Problem: Copy out all of the material, matching it word for word.

>> Begin Collected data

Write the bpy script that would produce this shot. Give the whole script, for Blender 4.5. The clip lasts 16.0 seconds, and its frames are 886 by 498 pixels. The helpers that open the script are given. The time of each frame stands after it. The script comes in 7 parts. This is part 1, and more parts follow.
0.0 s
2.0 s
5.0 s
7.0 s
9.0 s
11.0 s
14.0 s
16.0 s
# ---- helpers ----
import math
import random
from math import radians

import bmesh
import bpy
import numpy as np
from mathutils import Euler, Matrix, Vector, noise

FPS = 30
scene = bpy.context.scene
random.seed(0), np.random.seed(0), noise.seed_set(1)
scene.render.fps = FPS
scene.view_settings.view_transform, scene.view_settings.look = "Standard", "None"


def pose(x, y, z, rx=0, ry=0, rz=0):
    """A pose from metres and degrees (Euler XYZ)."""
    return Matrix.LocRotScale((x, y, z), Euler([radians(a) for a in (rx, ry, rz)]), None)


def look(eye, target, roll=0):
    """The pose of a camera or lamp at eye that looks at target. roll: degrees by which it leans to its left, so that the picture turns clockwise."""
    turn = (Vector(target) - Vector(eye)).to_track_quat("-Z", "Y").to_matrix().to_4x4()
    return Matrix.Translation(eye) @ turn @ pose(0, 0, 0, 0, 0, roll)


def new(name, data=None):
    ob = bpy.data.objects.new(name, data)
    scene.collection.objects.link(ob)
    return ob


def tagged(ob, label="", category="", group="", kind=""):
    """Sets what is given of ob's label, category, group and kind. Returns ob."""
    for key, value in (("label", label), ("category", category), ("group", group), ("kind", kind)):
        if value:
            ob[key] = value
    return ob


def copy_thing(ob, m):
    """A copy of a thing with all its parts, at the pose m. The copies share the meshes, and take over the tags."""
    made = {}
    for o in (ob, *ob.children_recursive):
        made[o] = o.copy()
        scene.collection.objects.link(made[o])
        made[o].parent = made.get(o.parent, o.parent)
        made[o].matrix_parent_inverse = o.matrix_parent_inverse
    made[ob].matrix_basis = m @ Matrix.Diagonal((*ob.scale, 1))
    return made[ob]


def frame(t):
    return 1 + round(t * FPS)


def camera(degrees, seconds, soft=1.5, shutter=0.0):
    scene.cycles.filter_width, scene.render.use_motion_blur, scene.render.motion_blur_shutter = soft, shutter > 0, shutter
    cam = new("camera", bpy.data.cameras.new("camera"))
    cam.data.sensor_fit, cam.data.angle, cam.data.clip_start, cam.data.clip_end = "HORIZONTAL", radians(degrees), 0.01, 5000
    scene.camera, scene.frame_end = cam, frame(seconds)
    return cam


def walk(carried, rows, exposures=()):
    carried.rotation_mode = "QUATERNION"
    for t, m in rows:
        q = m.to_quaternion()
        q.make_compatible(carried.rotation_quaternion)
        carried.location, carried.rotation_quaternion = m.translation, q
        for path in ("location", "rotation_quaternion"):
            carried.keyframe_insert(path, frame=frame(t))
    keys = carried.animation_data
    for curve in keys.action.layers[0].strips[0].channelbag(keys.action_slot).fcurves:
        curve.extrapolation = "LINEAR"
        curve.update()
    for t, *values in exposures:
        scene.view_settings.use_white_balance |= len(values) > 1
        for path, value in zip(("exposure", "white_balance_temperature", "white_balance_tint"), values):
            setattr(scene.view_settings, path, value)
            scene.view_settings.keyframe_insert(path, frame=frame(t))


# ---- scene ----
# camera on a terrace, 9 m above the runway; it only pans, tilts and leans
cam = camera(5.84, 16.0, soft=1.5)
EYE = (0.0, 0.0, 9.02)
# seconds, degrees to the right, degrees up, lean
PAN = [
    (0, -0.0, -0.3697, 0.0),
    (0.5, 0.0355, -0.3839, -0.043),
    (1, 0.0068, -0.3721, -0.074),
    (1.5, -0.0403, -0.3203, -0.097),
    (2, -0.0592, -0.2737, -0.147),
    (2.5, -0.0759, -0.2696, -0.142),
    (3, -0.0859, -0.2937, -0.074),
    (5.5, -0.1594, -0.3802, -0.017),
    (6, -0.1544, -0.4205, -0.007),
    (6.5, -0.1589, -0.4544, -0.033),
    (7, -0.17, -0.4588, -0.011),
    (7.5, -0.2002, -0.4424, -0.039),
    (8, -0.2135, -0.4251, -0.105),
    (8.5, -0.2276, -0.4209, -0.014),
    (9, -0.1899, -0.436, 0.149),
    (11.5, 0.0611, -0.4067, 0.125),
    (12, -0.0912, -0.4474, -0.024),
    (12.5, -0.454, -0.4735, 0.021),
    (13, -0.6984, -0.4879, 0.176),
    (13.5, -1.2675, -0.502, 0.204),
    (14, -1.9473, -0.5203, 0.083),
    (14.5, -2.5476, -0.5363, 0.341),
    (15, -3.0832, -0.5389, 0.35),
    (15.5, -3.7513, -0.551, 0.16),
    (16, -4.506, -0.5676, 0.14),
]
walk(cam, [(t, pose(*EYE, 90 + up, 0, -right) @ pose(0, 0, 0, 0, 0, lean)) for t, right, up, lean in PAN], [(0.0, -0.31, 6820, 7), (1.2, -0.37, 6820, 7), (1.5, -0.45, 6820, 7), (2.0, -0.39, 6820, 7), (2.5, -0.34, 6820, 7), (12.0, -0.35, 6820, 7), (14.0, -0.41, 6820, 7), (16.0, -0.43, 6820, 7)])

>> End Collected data

Answer in full:
Write the bpy script that would produce this shot. Give the whole script, for Blender 4.5. The clip lasts 16.0 seconds, and its frames are 886 by 498 pixels. The helpers that open the script are given. The time of each frame stands after it. The script comes in 7 parts. This is part 1, and more parts follow.
0.0 s
2.0 s
5.0 s
7.0 s
9.0 s
11.0 s
14.0 s
16.0 s
# ---- helpers ----
import math
import random
from math import radians

import bmesh
import bpy
import numpy as np
from mathutils import Euler, Matrix, Vector, noise

FPS = 30
scene = bpy.context.scene
random.seed(0), np.random.seed(0), noise.seed_set(1)
scene.render.fps = FPS
scene.view_settings.view_transform, scene.view_settings.look = "Standard", "None"


def pose(x, y, z, rx=0, ry=0, rz=0):
    """A pose from metres and degrees (Euler XYZ)."""
    return Matrix.LocRotScale((x, y, z), Euler([radians(a) for a in (rx, ry, rz)]), None)


def look(eye, target, roll=0):
    """The pose of a camera or lamp at eye that looks at target. roll: degrees by which it leans to its left, so that the picture turns clockwise."""
    turn = (Vector(target) - Vector(eye)).to_track_quat("-Z", "Y").to_matrix().to_4x4()
    return Matrix.Translation(eye) @ turn @ pose(0, 0, 0, 0, 0, roll)


def new(name, data=None):
    ob = bpy.data.objects.new(name, data)
    scene.collection.objects.link(ob)
    return ob


def tagged(ob, label="", category="", group="", kind=""):
    """Sets what is given of ob's label, category, group and kind. Returns ob."""
    for key, value in (("label", label), ("category", category), ("group", group), ("kind", kind)):
        if value:
            ob[key] = value
    return ob


def copy_thing(ob, m):
    """A copy of a thing with all its parts, at the pose m. The copies share the meshes, and take over the tags."""
    made = {}
    for o in (ob, *ob.children_recursive):
        made[o] = o.copy()
        scene.collection.objects.link(made[o])
        made[o].parent = made.get(o.parent, o.parent)
        made[o].matrix_parent_inverse = o.matrix_parent_inverse
    made[ob].matrix_basis = m @ Matrix.Diagonal((*ob.scale, 1))
    return made[ob]


def frame(t):
    return 1 + round(t * FPS)


def camera(degrees, seconds, soft=1.5, shutter=0.0):
    scene.cycles.filter_width, scene.render.use_motion_blur, scene.render.motion_blur_shutter = soft, shutter > 0, shutter
    cam = new("camera", bpy.data.cameras.new("camera"))
    cam.data.sensor_fit, cam.data.angle, cam.data.clip_start, cam.data.clip_end = "HORIZONTAL", radians(degrees), 0.01, 5000
    scene.camera, scene.frame_end = cam, frame(seconds)
    return cam


def walk(carried, rows, exposures=()):
    carried.rotation_mode = "QUATERNION"
    for t, m in rows:
        q = m.to_quaternion()
        q.make_compatible(carried.rotation_quaternion)
        carried.location, carried.rotation_quaternion = m.translation, q
        for path in ("location", "rotation_quaternion"):
            carried.keyframe_insert(path, frame=frame(t))
    keys = carried.animation_data
    for curve in keys.action.layers[0].strips[0].channelbag(keys.action_slot).fcurves:
        curve.extrapolation = "LINEAR"
        curve.update()
    for t, *values in exposures:
        scene.view_settings.use_white_balance |= len(values) > 1
        for path, value in zip(("exposure", "white_balance_temperature", "white_balance_tint"), values):
            setattr(scene.view_settings, path, value)
            scene.view_settings.keyframe_insert(path, frame=frame(t))


# ---- scene ----
# camera on a terrace, 9 m above the runway; it only pans, tilts and leans
cam = camera(5.84, 16.0, soft=1.5)
EYE = (0.0, 0.0, 9.02)
# seconds, degrees to the right, degrees up, lean
PAN = [
    (0, -0.0, -0.3697, 0.0),
    (0.5, 0.0355, -0.3839, -0.043),
    (1, 0.0068, -0.3721, -0.074),
    (1.5, -0.0403, -0.3203, -0.097),
    (2, -0.0592, -0.2737, -0.147),
    (2.5, -0.0759, -0.2696, -0.142),
    (3, -0.0859, -0.2937, -0.074),
    (5.5, -0.1594, -0.3802, -0.017),
    (6, -0.1544, -0.4205, -0.007),
    (6.5, -0.1589, -0.4544, -0.033),
    (7, -0.17, -0.4588, -0.011),
    (7.5, -0.2002, -0.4424, -0.039),
    (8, -0.2135, -0.4251, -0.105),
    (8.5, -0.2276, -0.4209, -0.014),
    (9, -0.1899, -0.436, 0.149),
    (11.5, 0.0611, -0.4067, 0.125),
    (12, -0.0912, -0.4474, -0.024),
    (12.5, -0.454, -0.4735, 0.021),
    (13, -0.6984, -0.4879, 0.176),
    (13.5, -1.2675, -0.502, 0.204),
    (14, -1.9473, -0.5203, 0.083),
    (14.5, -2.5476, -0.5363, 0.341),
    (15, -3.0832, -0.5389, 0.35),
    (15.5, -3.7513, -0.551, 0.16),
    (16, -4.506, -0.5676, 0.14),
]
walk(cam, [(t, pose(*EYE, 90 + up, 0, -right) @ pose(0, 0, 0, 0, 0, lean)) for t, right, up, lean in PAN], [(0.0, -0.31, 6820, 7), (1.2, -0.37, 6820, 7), (1.5, -0.45, 6820, 7), (2.0, -0.39, 6820, 7), (2.5, -0.34, 6820, 7), (12.0, -0.35, 6820, 7), (14.0, -0.41, 6820, 7), (16.0, -0.43, 6820, 7)])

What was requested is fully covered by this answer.